Strike Price
Definition
The strike price (or exercise price) is the fixed price at which an options contract can be exercised — for a call option, it's the price at which you can buy 100 shares; for a put, it's the price at which you can sell 100 shares — and its relationship to the current stock price determines whether the option is in-the-money, at-the-money, or out-of-the-money.
Example
“The stock was at $78. I bought the $75 strike call — $3 in the money with some extrinsic on top. Cheaper than the $80 strike but higher delta and less theta risk. Strike selection determines your risk profile as much as which direction you pick.”
Detailed Explanation
Strike price selection is one of the most important decisions in options trading, and it determines the fundamental character of the position. An in-the-money (ITM) option — a call with a strike below the current stock price, or a put with a strike above it — has intrinsic value, moves more like the underlying stock (higher delta), is more expensive, but loses less proportionally to IV changes. An out-of-the-money (OTM) option — a call above the current price — is cheaper but has zero intrinsic value, decays faster, needs a larger move to become profitable, and is more sensitive to IV changes. At-the-money options (strike ≈ current price) sit between these extremes with roughly 0.5 delta.
For directional day trades, ITM options (high delta) behave more like owning the stock — they move with price more reliably and have less extrinsic value to lose to theta. If you're trading options like a stock substitute (entering and exiting in one session), a deep ITM call with 0.8+ delta gives you near-stock-like exposure with defined risk but requires more capital. OTM options are the "lottery ticket" approach — cheap absolute cost but proportionally high risk because the entire premium can go to zero if the move doesn't materialize, while theta and potential IV crush work against you the entire time you hold.

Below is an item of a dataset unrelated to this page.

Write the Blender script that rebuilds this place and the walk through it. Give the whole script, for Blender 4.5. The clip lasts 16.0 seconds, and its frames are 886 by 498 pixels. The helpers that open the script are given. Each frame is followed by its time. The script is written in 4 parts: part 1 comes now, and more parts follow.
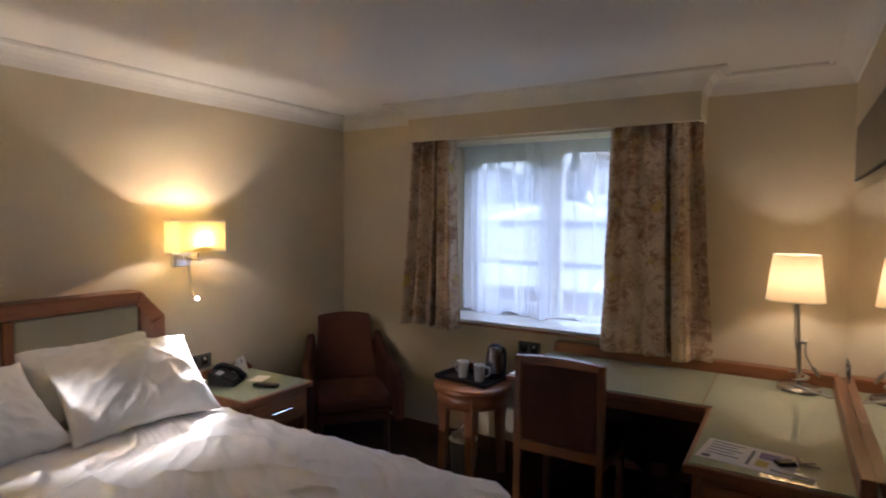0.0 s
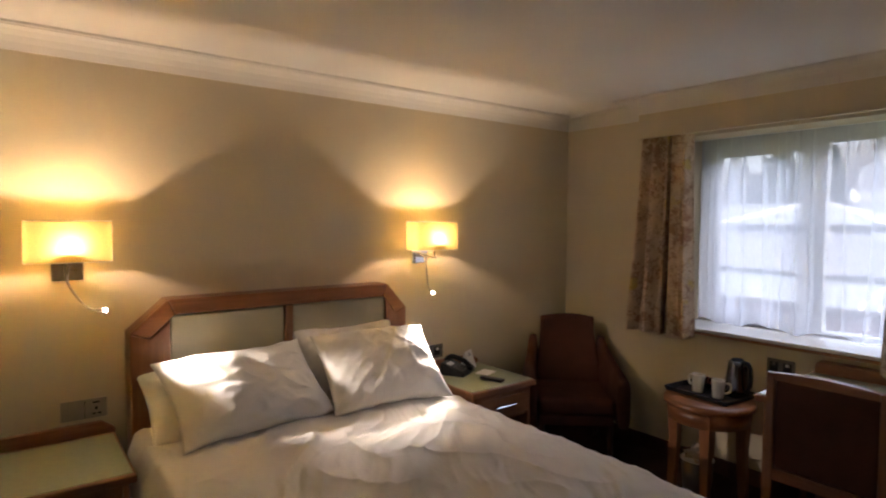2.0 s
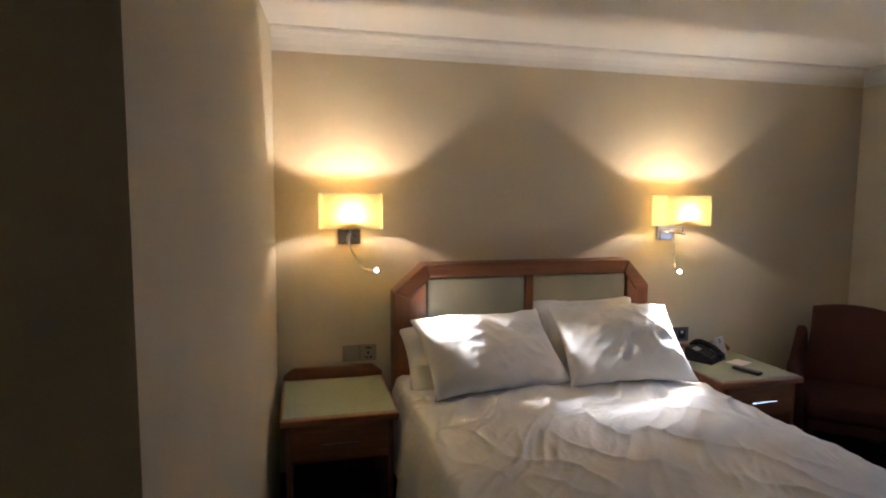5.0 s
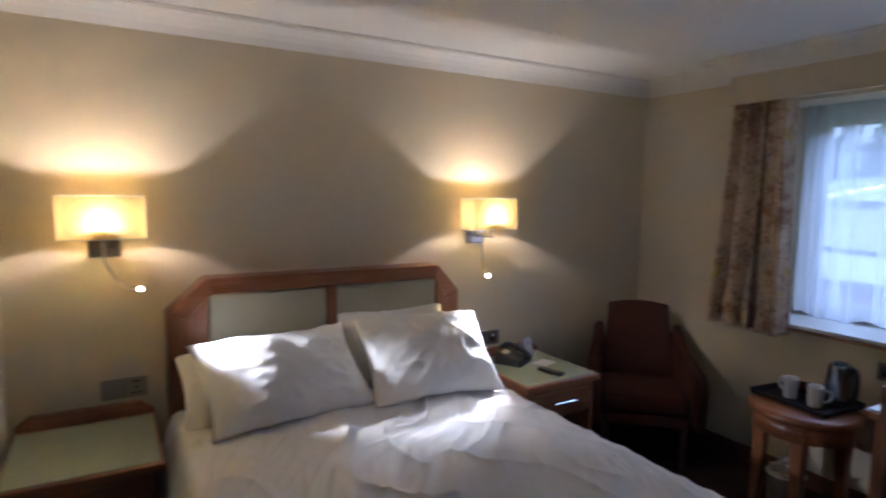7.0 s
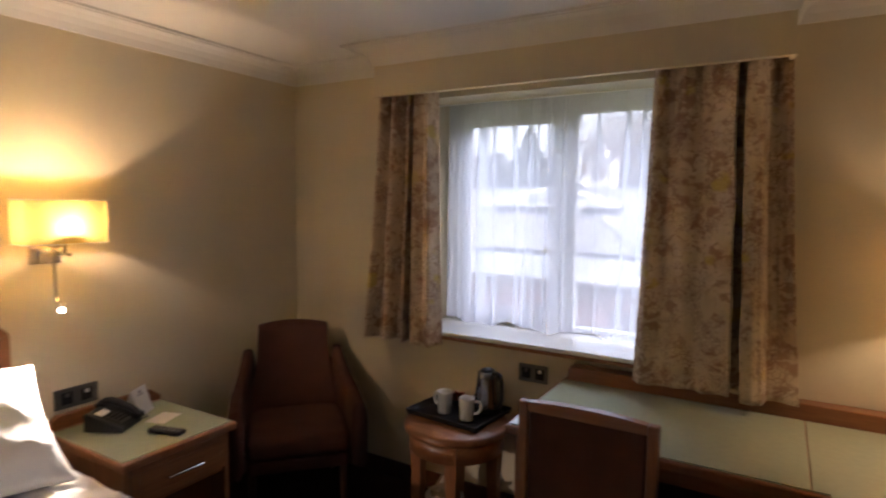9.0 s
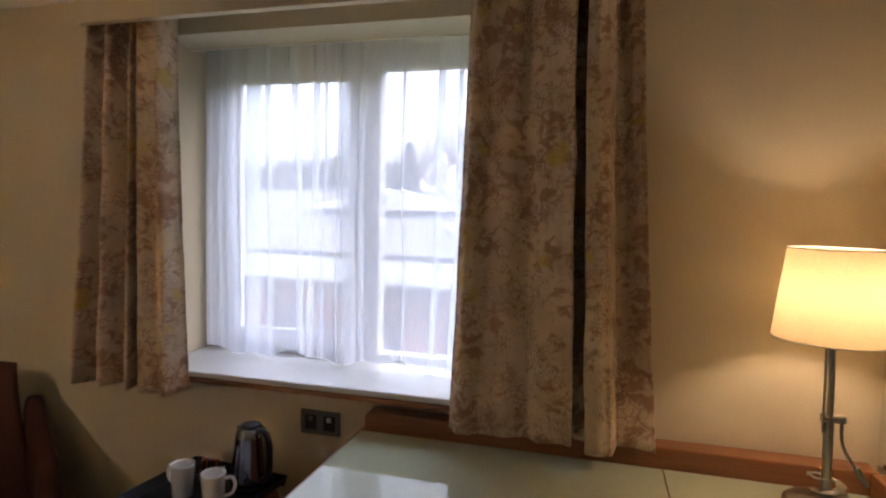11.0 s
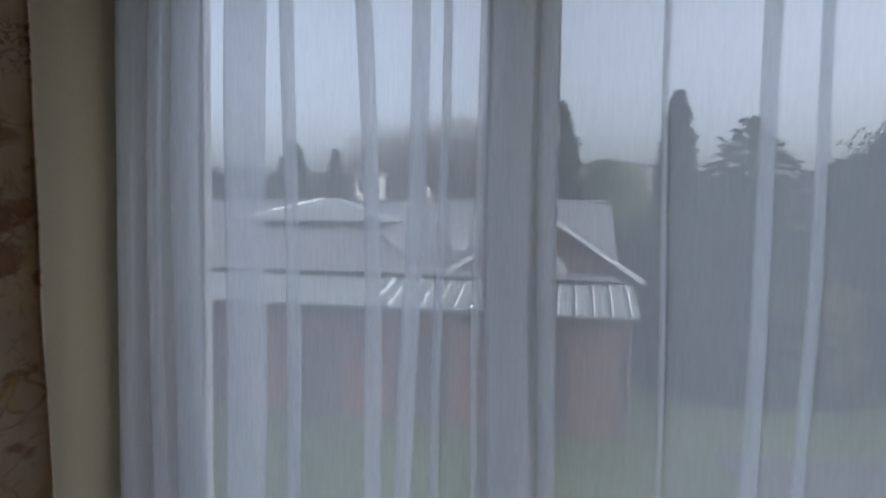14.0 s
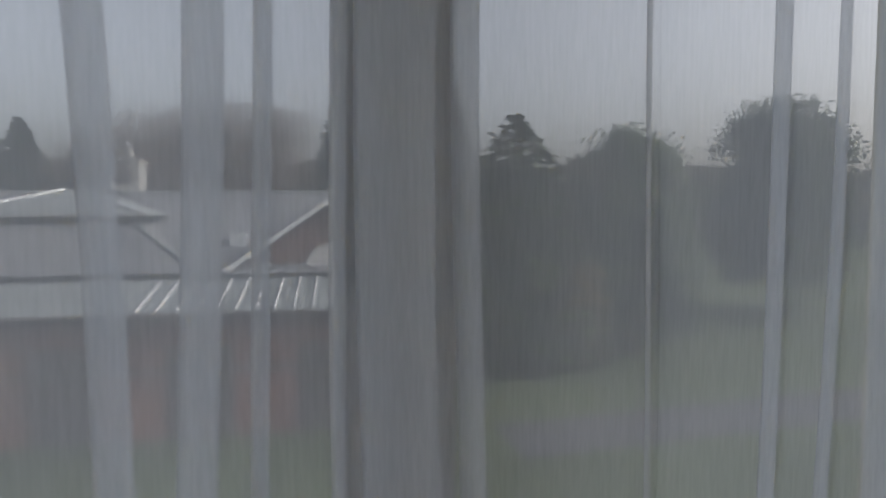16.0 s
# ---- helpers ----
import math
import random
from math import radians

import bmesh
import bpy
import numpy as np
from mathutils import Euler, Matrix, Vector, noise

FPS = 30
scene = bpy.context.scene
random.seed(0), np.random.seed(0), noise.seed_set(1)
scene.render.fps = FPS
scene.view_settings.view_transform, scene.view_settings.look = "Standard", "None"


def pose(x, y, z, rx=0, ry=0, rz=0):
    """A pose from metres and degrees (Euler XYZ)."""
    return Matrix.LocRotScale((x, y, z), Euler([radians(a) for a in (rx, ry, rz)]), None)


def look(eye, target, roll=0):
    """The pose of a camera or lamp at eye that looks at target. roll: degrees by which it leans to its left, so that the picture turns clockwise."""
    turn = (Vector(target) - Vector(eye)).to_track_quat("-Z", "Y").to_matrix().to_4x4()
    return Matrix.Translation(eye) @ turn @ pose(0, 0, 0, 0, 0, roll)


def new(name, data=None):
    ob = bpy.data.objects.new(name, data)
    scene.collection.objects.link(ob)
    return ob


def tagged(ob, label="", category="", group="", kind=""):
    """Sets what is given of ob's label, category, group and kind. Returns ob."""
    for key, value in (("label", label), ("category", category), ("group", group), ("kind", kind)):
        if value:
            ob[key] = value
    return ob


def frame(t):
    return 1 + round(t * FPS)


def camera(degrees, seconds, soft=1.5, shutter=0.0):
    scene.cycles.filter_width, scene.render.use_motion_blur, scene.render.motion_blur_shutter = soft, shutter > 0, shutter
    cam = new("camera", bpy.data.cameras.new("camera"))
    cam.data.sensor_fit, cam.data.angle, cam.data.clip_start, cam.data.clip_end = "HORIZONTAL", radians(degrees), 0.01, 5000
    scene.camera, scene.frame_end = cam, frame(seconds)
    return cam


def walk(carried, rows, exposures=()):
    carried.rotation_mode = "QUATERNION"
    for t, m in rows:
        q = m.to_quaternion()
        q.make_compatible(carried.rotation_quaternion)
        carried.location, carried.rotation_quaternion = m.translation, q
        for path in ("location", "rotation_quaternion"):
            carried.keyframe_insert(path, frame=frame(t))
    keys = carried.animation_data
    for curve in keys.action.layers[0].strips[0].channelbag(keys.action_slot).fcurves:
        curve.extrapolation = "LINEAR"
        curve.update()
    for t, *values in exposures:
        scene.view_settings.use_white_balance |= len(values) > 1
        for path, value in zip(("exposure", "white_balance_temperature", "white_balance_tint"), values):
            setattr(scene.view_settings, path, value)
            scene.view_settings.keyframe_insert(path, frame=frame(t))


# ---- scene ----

Strike selection also affects your breakeven point at expiration. A call with a $75 strike and $4.00 premium requires the stock to be above $79 at expiration for you to profit at expiration. If you're day trading and closing well before expiration, this matters less than the delta and current premium movement, but understanding the full picture — intrinsic vs. extrinsic, breakeven, probability of expiring in-the-money — gives you a complete view of what you own before you buy it. Strike selection isn't just about cost; it's about matching the option's risk profile to your actual directional thesis and time horizon.